Published:January 05, 2017DOI:https://doi.org/10.1053/j.jrn.2016.11.004

      Objective

      Dietary protein restriction is recommended for patients with moderate to severe renal insufficiency. Long-term data on the relationship between dietary protein sources and risk for incident kidney disease in individuals with normal kidney function are largely missing. This study aimed to assess the association between dietary protein sources and incident chronic kidney disease (CKD).

      Design

      Prospective cohort.

      Setting

      Atherosclerosis Risk in Communities study participants from 4 US communities.

      Subjects

      A total of 11,952 adults aged 44-66 years in 1987-1989 who were free of diabetes mellitus, cardiovascular disease, and had an estimated glomerular filtration rate (eGFR) ≥ 60 mL/minute/1.73 m2.

      Main Outcome Measure

      A 66-item food frequency questionnaire was used to assess food intake.

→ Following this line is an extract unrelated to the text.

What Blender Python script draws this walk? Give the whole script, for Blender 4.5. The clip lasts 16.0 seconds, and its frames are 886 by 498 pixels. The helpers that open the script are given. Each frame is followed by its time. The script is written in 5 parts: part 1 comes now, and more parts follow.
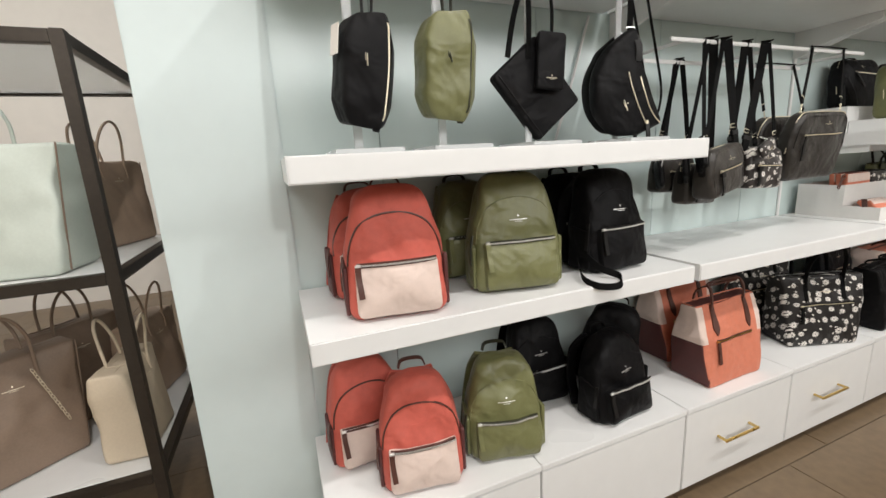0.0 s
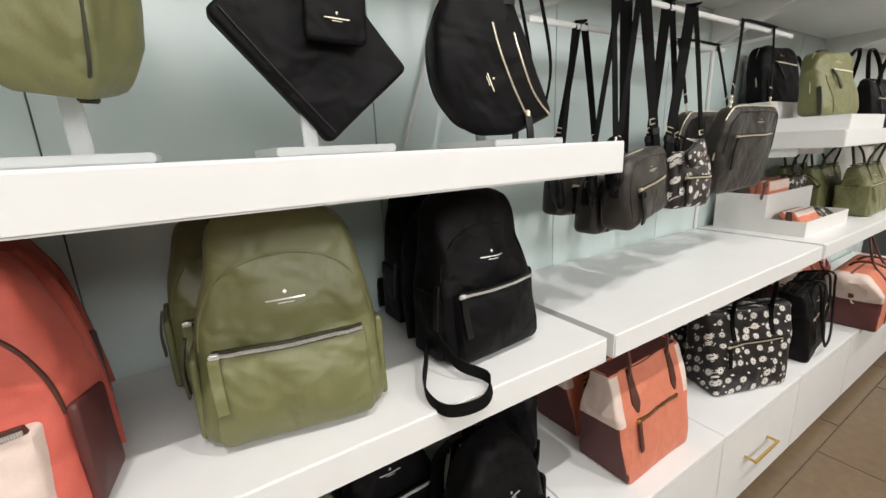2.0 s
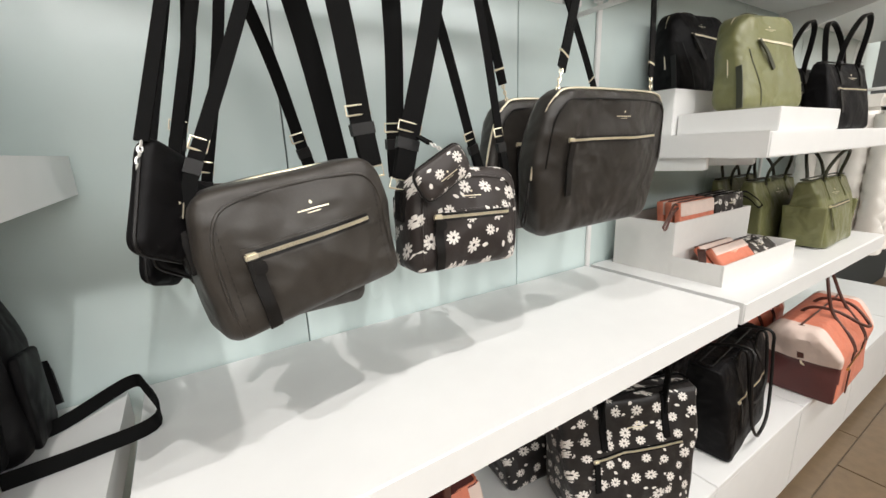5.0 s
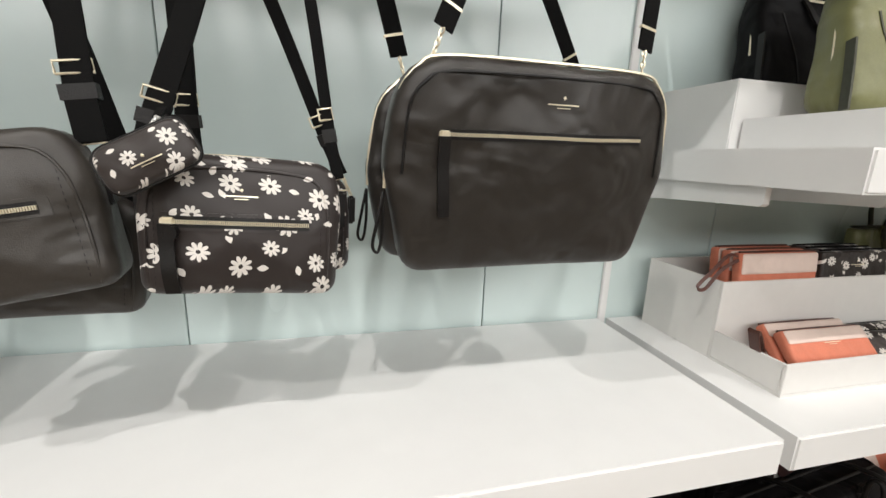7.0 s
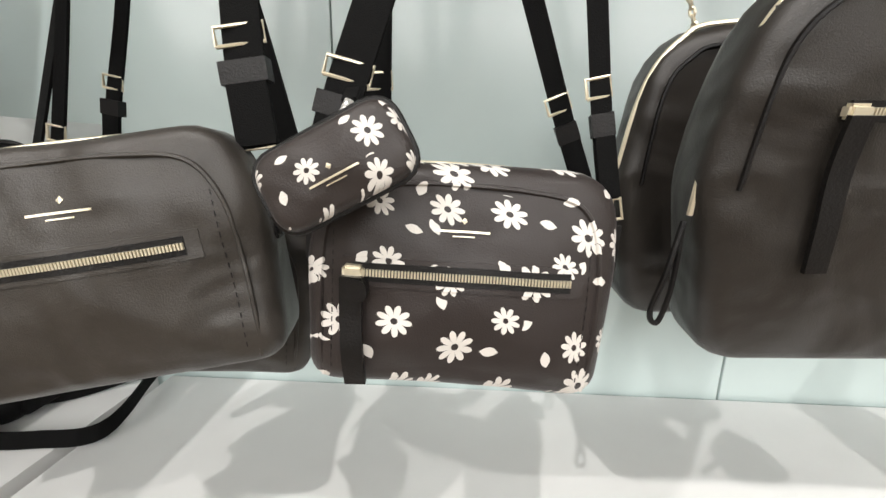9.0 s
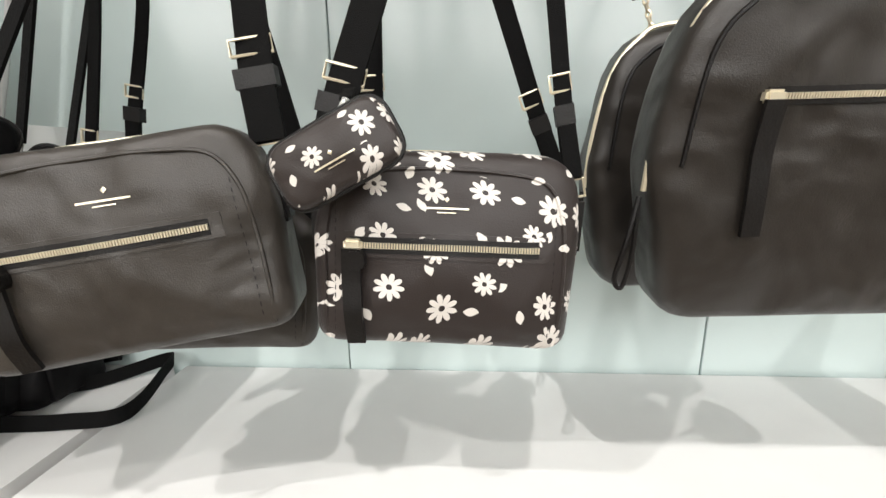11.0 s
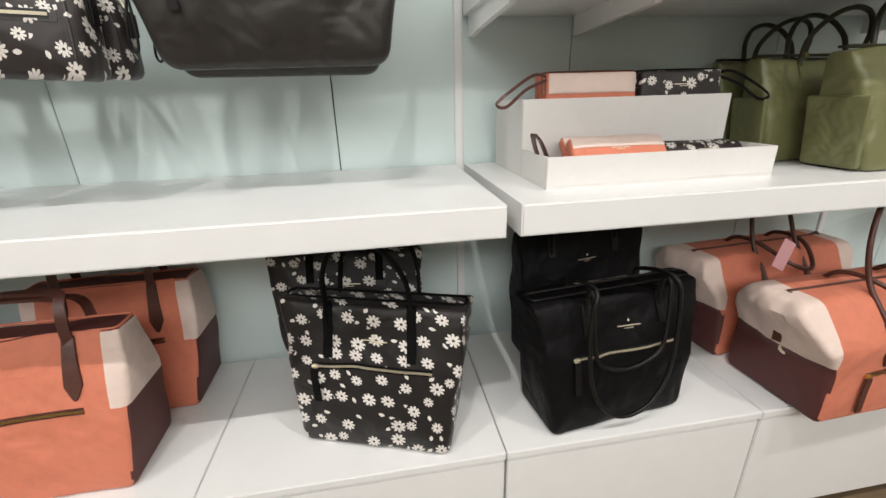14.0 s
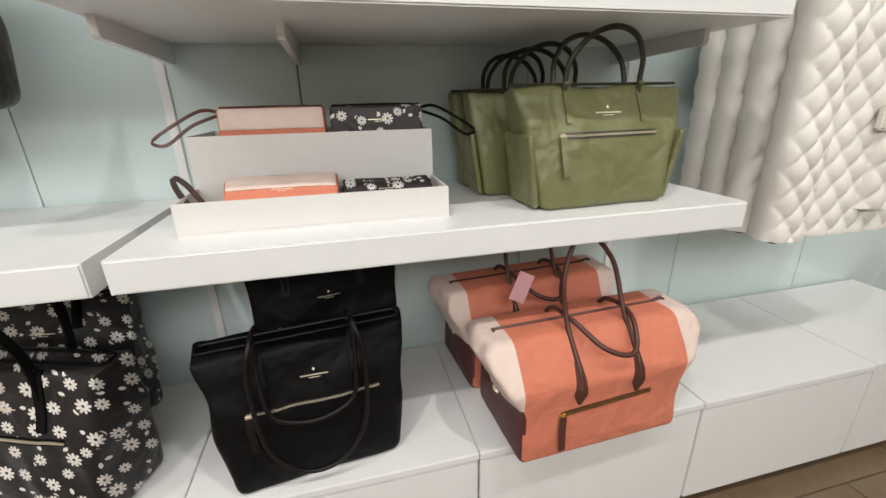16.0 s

CKD stage 3 was defined as a decrease in eGFR of ≥25% from baseline resulting in an eGFR of less than 60 mL/minute/1.73 m2; CKD-related hospitalization; CKD-related death; or end-stage renal disease. Hazard ratios (HRs) and 95% confidence intervals (CIs) were estimated using Cox proportional hazards regression.

      Results

      During a median follow-up of 23 years, there were 2,632 incident CKD cases. Red and processed meat consumption was associated with increased CKD risk (HRQ5 vs. Q1: 1.23, 95% CI: 1.06-1.42, ptrend = 0.01). In contrast, higher dietary intake of nuts, legumes, and low-fat dairy products was associated with lower CKD risk (nuts: HRQ5 vs. Q1: 0.81, 95% CI: 0.72-0.92, ptrend <0.001; low-fat dairy products: HRQ5 vs. Q1: 0.75, 95% CI: 0.65-0.85, ptrend <0.001; legumes: HRQ5 vs. Q1: 0.83, 95% CI: 0.72-0.95, ptrend = 0.03).

      Conclusion

      There were varied associations of specific dietary protein sources with risk of incident CKD; with red and processed meat being adversely associated with CKD risk; and nuts, low-fat dairy products, and legumes being protective against the development of CKD.